For the Conservatives, Brexit continues to be the issue that threatens to rip the party apart. Dominic Raab MP, the new Brexit Secretary, has begun steadily and confidently by using the summer recess to issue the first batch of ‘no-deal’ Brexit sector guidance documents and to hold meetings with Michel Barnier, reported as being constructive. However, it is at home that problems remain with growing support among Brexiteers, increasingly corralled by Boris Johnson, David Davis and Jacob Rees Mogg to ‘#ChuckChequers’. The PM has long had to deal with former colleague George Osborne using his Evening Standard editorials to lambast her from a Remain perspective. With Johnson now on the backbenches, she now faces him using his Daily Telegraph column to attack her Brexit approach on a weekly basis from a Leave standpoint. To an extent, the PM can do no right.
Conservative MPs have reported an upturn in membership locally over the summer. Yet this hasn’t been met with the delight from the leadership that might be expected. Largely, this is because the recruitment drive is being pushed by Aaron Banks, former UKIP and Leave.EU donor, who wants to bring about a ‘Blue Wave’ of new Eurosceptic members who could push the party towards a harder-right perspective. Some Conservative commentators have questioned how impactful Banks will be, but the possibility of a Momentum-style influx on the right has moderate and modernising MPs worried.
August wasn’t entirely bereft of government announcements. Notably, James Brokenshire MP’s department (Housing, Communities and Local Government) published two long-awaited housing papers: the Social Housing Green Paper and a Rough Sleeping Strategy. The social housing paper seeks to adopt a new approach to the sector – including empowering residents against rogue landlords, encouraging tenants to ‘springboard’ into ownership and overall ending the ‘stigma’ of those in social housing. Crucially, however, no new funding to support the building of more council homes was announced. More positive funding news was set out in the Rough Sleeping Strategy, with £100m allocated to getting people off the streets.
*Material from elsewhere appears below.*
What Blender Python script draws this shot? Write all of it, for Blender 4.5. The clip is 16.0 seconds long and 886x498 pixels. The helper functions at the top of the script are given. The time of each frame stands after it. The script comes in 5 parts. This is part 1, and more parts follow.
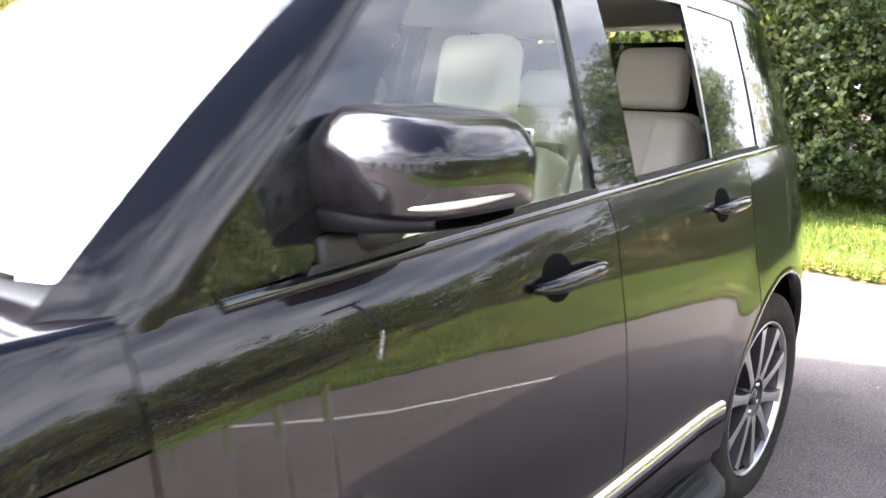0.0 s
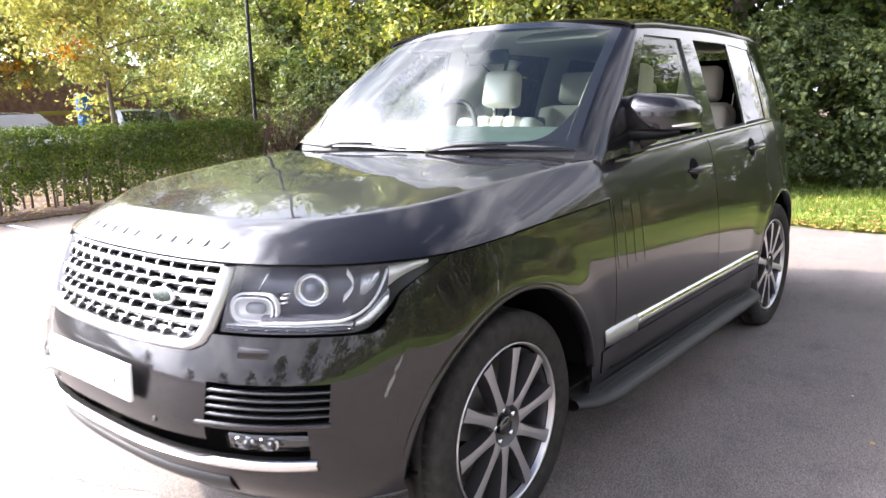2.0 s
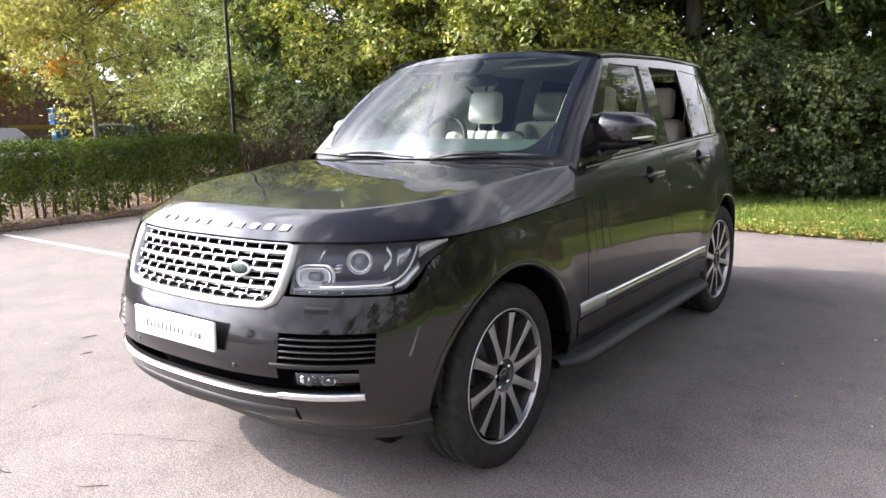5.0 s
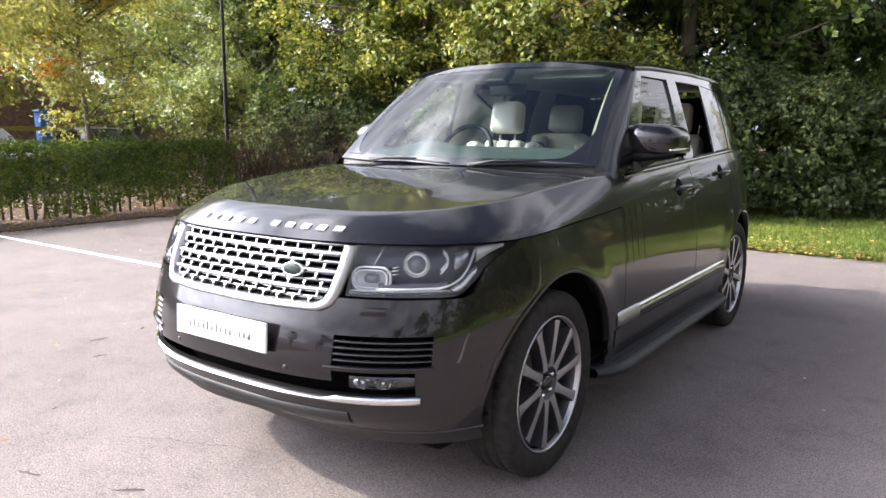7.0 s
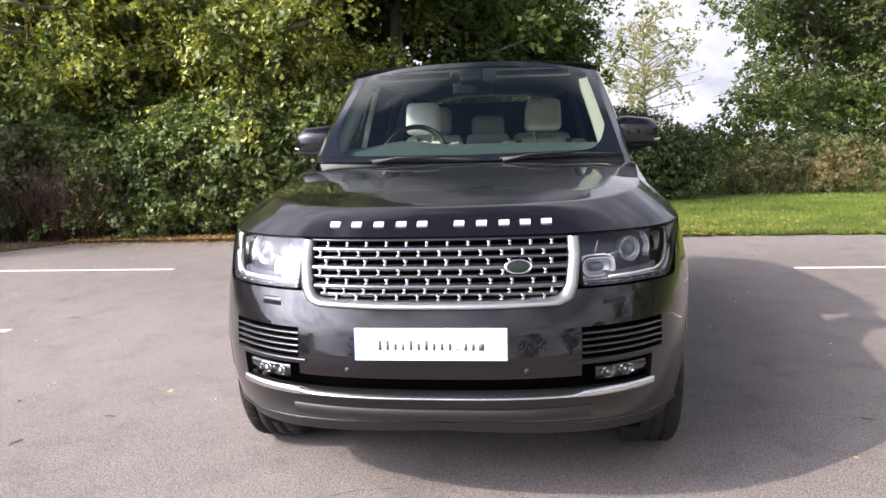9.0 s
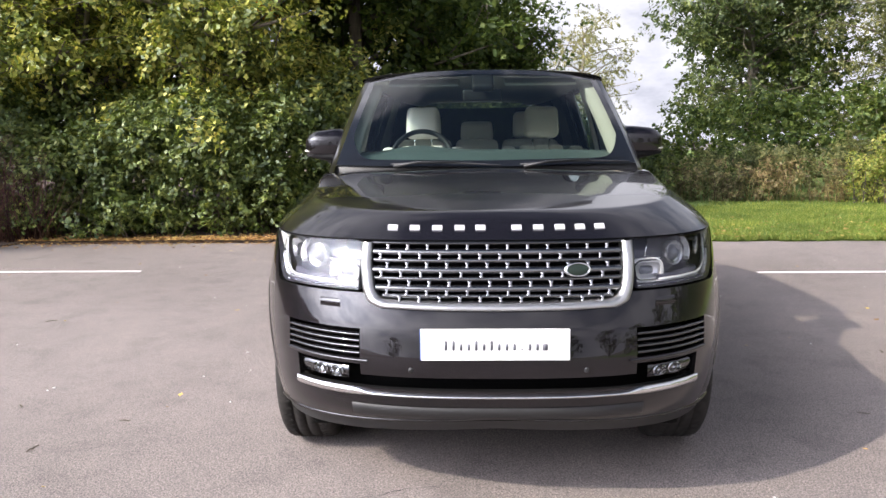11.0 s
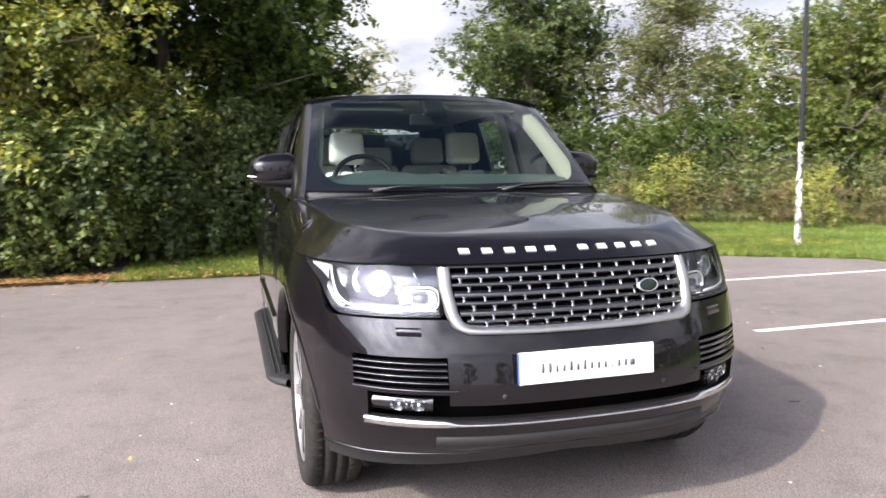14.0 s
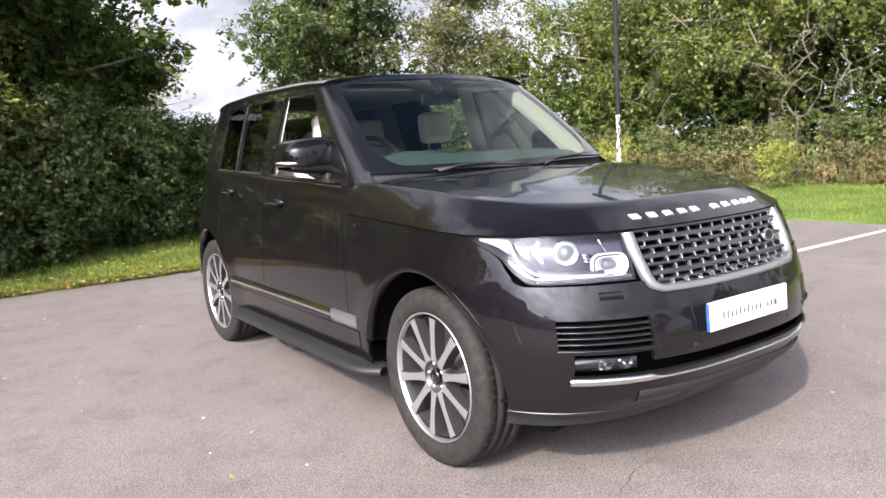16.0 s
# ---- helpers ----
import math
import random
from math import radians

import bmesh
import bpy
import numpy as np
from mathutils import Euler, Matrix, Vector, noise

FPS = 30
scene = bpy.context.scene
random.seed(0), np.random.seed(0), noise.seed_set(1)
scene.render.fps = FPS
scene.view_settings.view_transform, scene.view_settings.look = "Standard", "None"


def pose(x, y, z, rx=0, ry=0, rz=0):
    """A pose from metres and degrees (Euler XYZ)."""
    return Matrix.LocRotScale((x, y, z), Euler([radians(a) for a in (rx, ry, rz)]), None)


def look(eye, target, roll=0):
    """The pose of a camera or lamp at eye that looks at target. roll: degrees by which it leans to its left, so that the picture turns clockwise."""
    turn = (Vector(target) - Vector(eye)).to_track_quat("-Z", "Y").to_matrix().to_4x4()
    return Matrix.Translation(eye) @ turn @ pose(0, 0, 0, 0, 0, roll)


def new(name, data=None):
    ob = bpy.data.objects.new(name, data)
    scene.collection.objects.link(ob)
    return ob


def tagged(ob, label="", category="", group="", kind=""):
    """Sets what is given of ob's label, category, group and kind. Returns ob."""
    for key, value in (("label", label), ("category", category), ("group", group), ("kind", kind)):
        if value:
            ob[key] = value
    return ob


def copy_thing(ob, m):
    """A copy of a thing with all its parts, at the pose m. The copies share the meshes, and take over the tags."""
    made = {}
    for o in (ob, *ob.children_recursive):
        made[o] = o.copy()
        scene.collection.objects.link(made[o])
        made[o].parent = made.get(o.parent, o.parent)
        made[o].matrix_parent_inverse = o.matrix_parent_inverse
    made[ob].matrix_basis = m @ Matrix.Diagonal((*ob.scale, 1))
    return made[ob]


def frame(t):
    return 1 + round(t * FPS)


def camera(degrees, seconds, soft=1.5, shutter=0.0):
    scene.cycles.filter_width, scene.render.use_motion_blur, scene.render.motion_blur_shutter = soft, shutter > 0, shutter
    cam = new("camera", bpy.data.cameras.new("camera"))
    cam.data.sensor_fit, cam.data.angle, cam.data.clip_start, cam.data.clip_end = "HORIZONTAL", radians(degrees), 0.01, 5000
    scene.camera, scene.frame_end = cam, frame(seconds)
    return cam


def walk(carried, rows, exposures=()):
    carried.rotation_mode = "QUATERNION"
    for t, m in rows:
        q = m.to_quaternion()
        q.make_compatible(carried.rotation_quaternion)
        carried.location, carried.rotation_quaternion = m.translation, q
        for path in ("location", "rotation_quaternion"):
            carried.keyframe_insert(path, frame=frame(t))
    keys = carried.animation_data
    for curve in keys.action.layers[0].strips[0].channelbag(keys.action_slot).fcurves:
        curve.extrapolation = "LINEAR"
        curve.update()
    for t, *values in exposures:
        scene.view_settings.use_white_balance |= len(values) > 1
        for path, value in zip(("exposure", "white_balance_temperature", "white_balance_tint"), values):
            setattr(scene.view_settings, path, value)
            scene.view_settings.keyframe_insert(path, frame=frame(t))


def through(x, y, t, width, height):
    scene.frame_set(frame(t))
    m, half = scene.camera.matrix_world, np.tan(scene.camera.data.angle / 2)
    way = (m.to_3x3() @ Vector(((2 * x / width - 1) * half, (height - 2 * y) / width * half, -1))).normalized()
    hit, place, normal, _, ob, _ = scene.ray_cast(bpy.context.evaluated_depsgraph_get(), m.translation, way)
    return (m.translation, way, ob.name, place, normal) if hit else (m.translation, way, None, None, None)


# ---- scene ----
cam = camera(62.3, 16.0, shutter=0.3)
PATH = [
    (0, (1.721, 0.302, 1.505), (0.421, 1.755, 1.058), 0.6),
    (0.5, (1.807, -0.308, 1.462), (0.519, 1.177, 1.097), 0.4),
    (1, (1.889, -0.955, 1.454), (0.665, 0.576, 1.059), -0.2),
    (1.5, (2.041, -1.461, 1.438), (0.8, 0.055, 1.032), -1.2),
    (2, (2.221, -1.883, 1.462), (0.968, -0.376, 1.064), -1.5),
    (2.5, (2.349, -2.231, 1.458), (1.157, -0.676, 1.055), -1.1),
    (3, (2.463, -2.405, 1.466), (1.265, -0.852, 1.075), -1.3),
    (3.5, (2.479, -2.46, 1.471), (1.287, -0.898, 1.097), -1.3),
    (4, (2.48, -2.482, 1.472), (1.301, -0.909, 1.105), -1.4),
    (6.5, (2.464, -2.512, 1.467), (1.277, -0.937, 1.132), -0.9),
    (7, (2.241, -2.652, 1.436), (1.103, -1.039, 1.112), 0.3),
    (7.5, (1.768, -2.896, 1.393), (0.834, -1.157, 1.074), -0.1),
    (8, (1.227, -3.087, 1.399), (0.536, -1.236, 1.088), -0.6),
    (8.5, (0.748, -3.279, 1.371), (0.361, -1.344, 1.042), -1.5),
    (9, (0.318, -3.305, 1.367), (0.088, -1.341, 1.072), -1.7),
    (11.5, (-0.127, -3.417, 1.387), (-0.177, -1.438, 1.099), -0.5),
    (12, (-0.128, -3.411, 1.386), (-0.179, -1.432, 1.101), -0.6),
    (12.5, (-0.149, -3.408, 1.388), (-0.19, -1.429, 1.104), -0.4),
    (13, (-0.314, -3.413, 1.38), (-0.306, -1.433, 1.099), 0.1),
    (13.5, (-0.704, -3.312, 1.381), (-0.477, -1.34, 1.133), 0.0),
    (14, (-1.195, -3.192, 1.363), (-0.638, -1.283, 1.148), -0.7),
    (14.5, (-1.699, -2.978, 1.332), (-0.868, -1.178, 1.07), -2.6),
    (15, (-2.145, -2.729, 1.357), (-1.147, -1.023, 1.045), -5.2),
    (15.5, (-2.499, -2.609, 1.372), (-1.367, -0.989, 1.069), -5.3),
    (16, (-2.591, -2.599, 1.388), (-1.479, -0.961, 1.107), -3.4),
]
walk(cam, [(t, look(eye, target, roll)) for t, eye, target, roll in PATH],
     exposures=[(0, 2.5), (0.5, 2.22), (1, 2.02), (2, 1.78), (3, 1.32), (4, 1.10), (6.5, 1.06), (8, 0.70), (9, 0.62), (11.5, 0.56), (13, 0.58), (16, 0.60)])

# ---- world, sun, exposure ----
SUN = Vector((-1.255, -0.665, 1.0)).normalized()
world = bpy.data.worlds.new("sky")
scene.world = world
world.use_nodes = True
wn, wl = world.node_tree.nodes, world.node_tree.links
wn.clear()
w_out, w_bg = wn.new("ShaderNodeOutputWorld"), wn.new("ShaderNodeBackground")
w_sky = wn.new("ShaderNodeTexSky")
w_sky.sky_type, w_sky.sun_disc = "NISHITA", False
w_sky.sun_elevation = math.asin(SUN.z)
w_sky.sun_rotation = math.atan2(SUN.x, SUN.y)
w_co, w_map = wn.new("ShaderNodeTexCoord"), wn.new("ShaderNodeMapping")
w_map.inputs["Scale"].default_value = (1.0, 1.0, 2.2)
w_no, w_ra = wn.new("ShaderNodeTexNoise"), wn.new("ShaderNodeValToRGB")
w_no.inputs["Scale"].default_value, w_no.inputs["Detail"].default_value = 2.1, 7.0
w_no.inputs["Roughness"].default_value = 0.58
w_ra.color_ramp.elements[0].position, w_ra.color_ramp.elements[1].position = 0.22, 0.42
w_mix = wn.new("ShaderNodeMixRGB")
w_dot, w_pow, w_mad = wn.new("ShaderNodeVectorMath"), wn.new("ShaderNodeMath"), wn.new("ShaderNodeMath")
w_dot.operation, w_pow.operation, w_mad.operation = "DOT_PRODUCT", "POWER", "MULTIPLY_ADD"
w_nrm, w_max = wn.new("ShaderNodeVectorMath"), wn.new("ShaderNodeMath")
w_nrm.operation, w_max.operation = "NORMALIZE", "MAXIMUM"
w_dot.inputs[1].default_value = SUN
w_max.inputs[1].default_value, w_pow.inputs[1].default_value = 0.0, 3.0
w_mad.inputs[1].default_value = 30.0
w_p2, w_m2 = wn.new("ShaderNodeMath"), wn.new("ShaderNodeMath")
w_p2.operation, w_m2.operation = "POWER", "MULTIPLY_ADD"
w_p2.inputs[1].default_value, w_m2.inputs[1].default_value, w_m2.inputs[2].default_value = 13.0, 190.0, 9.5
w_tint = wn.new("ShaderNodeMixRGB")
w_tint.blend_type = "MULTIPLY"
w_tint.inputs["Fac"].default_value, w_tint.inputs["Color2"].default_value = 1.0, (0.95, 0.955, 1.07, 1)
wl.new(w_co.outputs["Generated"], w_nrm.inputs[0])
wl.new(w_nrm.outputs["Vector"], w_dot.inputs[0])
wl.new(w_dot.outputs["Value"], w_max.inputs[0])
wl.new(w_max.outputs["Value"], w_pow.inputs[0])
wl.new(w_max.outputs["Value"], w_p2.inputs[0])
wl.new(w_p2.outputs["Value"], w_m2.inputs[0])
wl.new(w_m2.outputs["Value"], w_mad.inputs[2])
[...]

Brokenshire has been vocal on fixing the UK’s housing market; that he has used the summer to announce policies around social housing and rough sleeping suggests a slight shifting of housing priorities and the need to tackle growing problems around homelessness in particular.
Parliament returns for a fortnight before MPs head off for their respective party conferences, where you are likely to get long odds on anything other than splits and party disagreement dominating the agenda.